All i need is a function that can read a frequency from the PINA1 of the atmega164 and thats all but i don't have a clue how to build it. All the help is much appreciated. Before posting here i`ve tried for more than two weeks to find the answer to make my code work but i am not been able to do it. The code fail at reading the value from the PINA1 which is a frequency

The code can now compare a value that is meant to be an input frequency and compare it to 6 frequencies for 6 different node (e, B, G, D, A, E). What the program fails to do is to read the input frequency from the PINA1.

question from:https://stackoverflow.com/questions/65943472/i-am-trying-to-make-a-simple-guitar-tuner-on-a-atmega164-and-i-cannot-make-the-c

Answer 1

A simple (crude, but might just work) solution is to count zero-crossings over time. I am not sure what timer support the CodeVision library provides, but I'll assume you have a 1 millisecond resolution tick count and a 1 millisecond resolution delay. If not you'll have to provide your own using a timer peripheral.

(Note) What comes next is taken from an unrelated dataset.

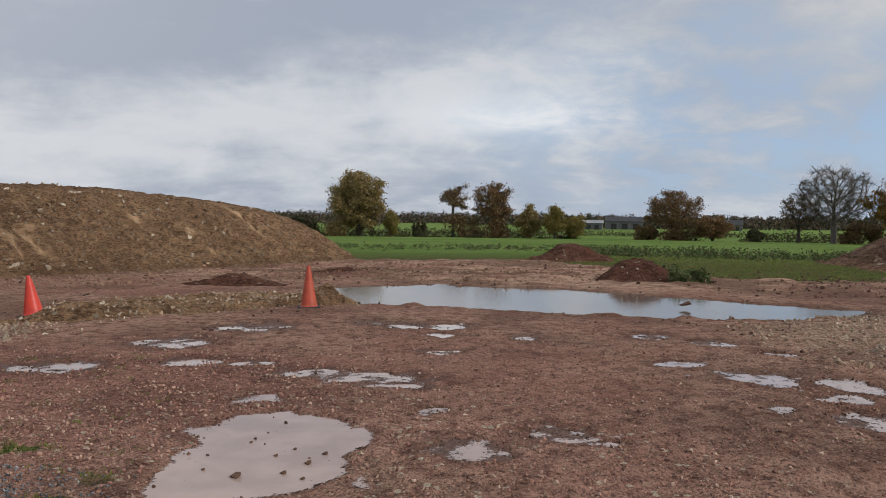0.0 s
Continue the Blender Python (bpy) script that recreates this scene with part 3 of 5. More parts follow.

int measureFrequency( int dc_offset )
{
    int zero_x_count = 0 ;
    
    delayms(1) ;  // align to the tick boundary
    int start = tickms() ;
    int previous_sign  = read_adc1() = dc_offset < 0 ? -1 : 1 ;
    
    // Count zero x for 1 second
    while( tickms() - start < 1000 )
    {
        delayms(1) ;
        int sign  = read_adc1() = dc_offset < 0 ? -1 : 1 ;

        if( sign != previous_sign )
        {
            zero_x_count++ ;
        }
    }
    
    // Frequency = zero-x / 2
    return zero_x_count >> 1 ;
}

The dc_offset argument is the quiescent ADC reading corresponding to no signal (silence). You could measure that separately, by taking an average over time while no string is plucked. A more sophisticated method is to use high pass IIR filter with a very low cut-off frequency (a DC-blocking filter) to remove the offset from the signal in real-time.

The 1ms delay between readings is hopefully sufficient to prevent false counts due to higher-frequency harmonics and noise in the reading but you will have to experiment. The waveform for a plucked string is complex and may defeat this simple approach. Ideally you's have an analogue anti-aliasing filter on the input with a cut-off frequency of about 500Hz; that will make it more reliable by removing these higher-frequency components.

A more sophisticated digital signal processing (DSP) approaches include:

• Fast Fourier Transform (FFT) and find the peak frequency.
• create a digital band-pass filter for each string frequency and measure the response at each frequency.

The advantage of this second approach is you can in fact tune all strings simultaneously just by strumming an open chord. In this case though you are not measuring the frequency, but the signal level at that frequency. You need a very narrow band and good rejection and frankly the ATMega is probably not up to it.